Trauma is not just something one experiences during a war or conflict, but can occur in a job, relationship or everyday interaction, says 2015 Summer Peacebuilding Institute participant Shiphrah Mutungi, who is pursuing a graduate certificate in conflict transformation at Eastern Mennonite University’s Center for Justice and Peacebuilding (CJP).
Even though “everyday” traumas are a normal part of life, if left undealt with, they can hinder one’s growth as much or more than the “big” life struggles, she says. Mutungi would know. Her conviction is rooted in personal experience that has defined her professional counseling career, both in Uganda and around the world.
She was born in a western Ugandan cattle-keeping community. When she was seven, her father died suddenly on an operating room table. He left her mother with eight young children. Life was difficult, but her mother, though uneducated herself, committed to sending all eight of her children to school, even the six girls. Mutungi says her mother’s resolve was remarkable in a culture that wasn’t supportive of girls’ education.
By the time Mutungi was in secondary school, stories of atrocities committed by the terrorist group the Lord’s Resistance Army began to filter south. Mutungi, in school in southwestern Uganda, says she was never personally in danger because the LRA stayed mostly in northern Uganda, South Sudan and the Democratic Republic of the Congo, but she did witness the aftermath of the violence.
By the mid-1990s, Mutungi had graduated with a degree in social sciences from Makerere University and was working for the National Council for Children. “I had to visit areas that had been affected by the violence,” she says. “People were living in internally displaced camps and sometimes were missing parts of their bodies from torture or landmines.” The people she met struggled to cope with the aftermath of violence, displacement and a concurrent growing AIDS epidemic.
Driven by her desire to help people heal from trauma, Mutungi returned to Makerere University to earn one of the program’s first master’s degrees in counseling psychology. In Uganda, as in many other countries, counseling is an unusual profession (Mutungi says those who seek counseling are stigmatized as “crazy people”). So instead of working as a clinical psychologist, she worked as a health program manager of Peace Corps Uganda volunteers, many of whom were working with HIV/AIDS patients and in post- conflict communities in northern Uganda.
She saw that the need for helping people work through their struggles went beyond the work she was doing for the Peace Corps, though. Even people without devastating diseases or living in peaceful regions can struggle to manage whatever it is they are dealing with, she says.

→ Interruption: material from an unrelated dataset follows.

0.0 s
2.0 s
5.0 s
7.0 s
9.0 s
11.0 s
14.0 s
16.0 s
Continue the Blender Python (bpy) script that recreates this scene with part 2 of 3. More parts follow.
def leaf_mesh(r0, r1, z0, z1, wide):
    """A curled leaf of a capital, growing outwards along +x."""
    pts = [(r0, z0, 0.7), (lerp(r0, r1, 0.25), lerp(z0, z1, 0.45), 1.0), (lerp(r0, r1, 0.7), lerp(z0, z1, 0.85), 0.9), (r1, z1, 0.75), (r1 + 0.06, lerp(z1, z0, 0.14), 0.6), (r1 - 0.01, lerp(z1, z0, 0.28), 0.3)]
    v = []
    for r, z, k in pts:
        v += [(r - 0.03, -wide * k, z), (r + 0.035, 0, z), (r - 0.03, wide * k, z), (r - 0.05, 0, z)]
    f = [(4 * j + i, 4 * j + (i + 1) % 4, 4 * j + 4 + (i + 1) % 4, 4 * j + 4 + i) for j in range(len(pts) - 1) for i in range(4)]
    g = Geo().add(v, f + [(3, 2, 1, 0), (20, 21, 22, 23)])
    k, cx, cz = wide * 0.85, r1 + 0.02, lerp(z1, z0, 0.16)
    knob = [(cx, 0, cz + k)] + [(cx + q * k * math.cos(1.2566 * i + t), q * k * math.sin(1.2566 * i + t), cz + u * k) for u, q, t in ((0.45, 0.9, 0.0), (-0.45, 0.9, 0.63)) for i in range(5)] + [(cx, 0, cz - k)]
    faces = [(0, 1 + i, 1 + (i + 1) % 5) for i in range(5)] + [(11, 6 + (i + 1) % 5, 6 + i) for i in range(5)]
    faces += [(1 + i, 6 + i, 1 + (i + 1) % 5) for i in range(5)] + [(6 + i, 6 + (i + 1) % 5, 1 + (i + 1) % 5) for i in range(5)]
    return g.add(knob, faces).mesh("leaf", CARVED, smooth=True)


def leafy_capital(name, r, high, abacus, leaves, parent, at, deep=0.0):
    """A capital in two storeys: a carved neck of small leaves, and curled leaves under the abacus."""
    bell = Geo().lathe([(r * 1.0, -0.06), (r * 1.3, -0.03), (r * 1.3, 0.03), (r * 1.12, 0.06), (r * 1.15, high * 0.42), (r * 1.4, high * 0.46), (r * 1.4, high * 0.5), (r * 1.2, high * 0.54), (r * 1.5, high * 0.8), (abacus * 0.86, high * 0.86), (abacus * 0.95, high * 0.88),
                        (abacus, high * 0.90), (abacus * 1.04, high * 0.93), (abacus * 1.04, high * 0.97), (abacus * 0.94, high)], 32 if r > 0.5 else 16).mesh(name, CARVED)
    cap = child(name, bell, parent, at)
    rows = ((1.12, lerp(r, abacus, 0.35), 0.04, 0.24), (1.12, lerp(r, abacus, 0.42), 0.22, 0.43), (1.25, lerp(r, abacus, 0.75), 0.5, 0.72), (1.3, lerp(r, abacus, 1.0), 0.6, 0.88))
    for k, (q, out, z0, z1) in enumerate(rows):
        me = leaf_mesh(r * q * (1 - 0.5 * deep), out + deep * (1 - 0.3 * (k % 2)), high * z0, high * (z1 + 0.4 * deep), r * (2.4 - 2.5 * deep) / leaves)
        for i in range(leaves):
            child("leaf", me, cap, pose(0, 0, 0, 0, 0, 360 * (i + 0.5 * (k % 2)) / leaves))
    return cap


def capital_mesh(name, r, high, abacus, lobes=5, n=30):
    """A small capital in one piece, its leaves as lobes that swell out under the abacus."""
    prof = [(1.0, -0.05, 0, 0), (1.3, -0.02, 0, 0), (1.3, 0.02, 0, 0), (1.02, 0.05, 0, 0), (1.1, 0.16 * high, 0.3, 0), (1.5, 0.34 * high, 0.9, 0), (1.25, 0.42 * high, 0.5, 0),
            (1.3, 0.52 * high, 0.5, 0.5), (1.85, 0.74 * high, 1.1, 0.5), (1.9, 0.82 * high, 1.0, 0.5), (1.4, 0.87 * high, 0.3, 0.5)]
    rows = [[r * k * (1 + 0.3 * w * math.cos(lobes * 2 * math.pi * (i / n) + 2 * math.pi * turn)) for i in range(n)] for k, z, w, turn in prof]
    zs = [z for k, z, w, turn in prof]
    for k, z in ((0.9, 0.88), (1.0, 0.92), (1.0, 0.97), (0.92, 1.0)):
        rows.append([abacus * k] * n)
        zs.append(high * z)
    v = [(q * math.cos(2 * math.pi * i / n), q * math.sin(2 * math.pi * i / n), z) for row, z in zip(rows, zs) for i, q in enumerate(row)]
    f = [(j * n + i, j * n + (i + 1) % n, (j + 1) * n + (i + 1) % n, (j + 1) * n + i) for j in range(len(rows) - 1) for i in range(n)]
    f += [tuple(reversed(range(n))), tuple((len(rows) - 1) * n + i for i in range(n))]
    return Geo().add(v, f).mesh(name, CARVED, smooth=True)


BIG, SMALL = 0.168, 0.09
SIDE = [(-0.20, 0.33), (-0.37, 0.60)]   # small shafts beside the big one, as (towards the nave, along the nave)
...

Guiding from negativity to ‘positivity’
In light of this, Mutungi realized that healing must begin with the self before it can filter to larger society. Everyone experiences trauma, she says, but the key is learning how to respond.
In 2012, Mutungi left her Peace Corps job and founded Reflective Learning-Uganda, an organization that seeks to foster resilience in individuals and groups through a combination of workshops, trainings and individualized “learning journeys,” a 6-week program in which participants produce a reflective portfolio on a subject of their choice.
Reflective Learning Uganda utilizes a “strengths-based” approach developed by psychologist Tony Ghaye called participatory and appreciative action and reflection, also known as PAAR. (Ghaye is a founder of Reflective Learning International and related organizations in the United Kingdom, Italy and Nigeria; he is a chairman of Mutungi’s organization.). PAAR uses personal reflection and questioning to change negative thoughts into positive ones, a process that helps participants feel more empowered and resilient, Mutungi says.
“Positivity workshops” are particularly helpful in schools, Mutungi says, offering the example of, a headmaster of a rural secondary school who was worried his students lacked the hope necessary to continue their education and pursue “professional” jobs as lawyers, teachers or doctors.
“The headmaster wanted me to talk to the students about the responsibility they have to shape their own destiny,” she says. So she began a series of workshops to help students reflect on their past and ask questions about what they needed to do to change their attitude.
“The students became excited,” she says. “Some of them said they had never thought of themselves as having strength, just problems. The students ended up forming a group called the Positive Energy Group and planting trees as symbols of growth. The trees don’t grow fast, but if you water them, they will eventually grow into big things.”
STAR tools used in workshops
Another tool she uses in her workshops is Strategies for Trauma Awareness and Resilience (STAR) training. Since 2010, Mutungi completed STAR I and II and the first of the two practicums required to become a certified STAR trainer. In her first practicum, Mutungi helped facilitate a STAR training in South Sudan under the guidance of CJP professor Elaine Zook Barge. When she finishes her second practicum (at a yet undecided location), she will be qualified to teach STAR I to others.
“STAR is very important because it is a training that raises awareness about trauma at the very deepest personal level,” she said during a 2013 video interview. “While I had done training as a counseling psychologist and counselor at master’s level, I had not had an opportunity to have such an awareness about trauma resilience and how to get over such an experience before.”
Learning experiences such as those offered by the Summer Peacebuilding Institute, STAR and Reflective Learning, says Mutungi, provide a safe space to share stories people never felt able to share before. Participants learn they don’t have to carry their burdens alone and how to turn their struggles into strength.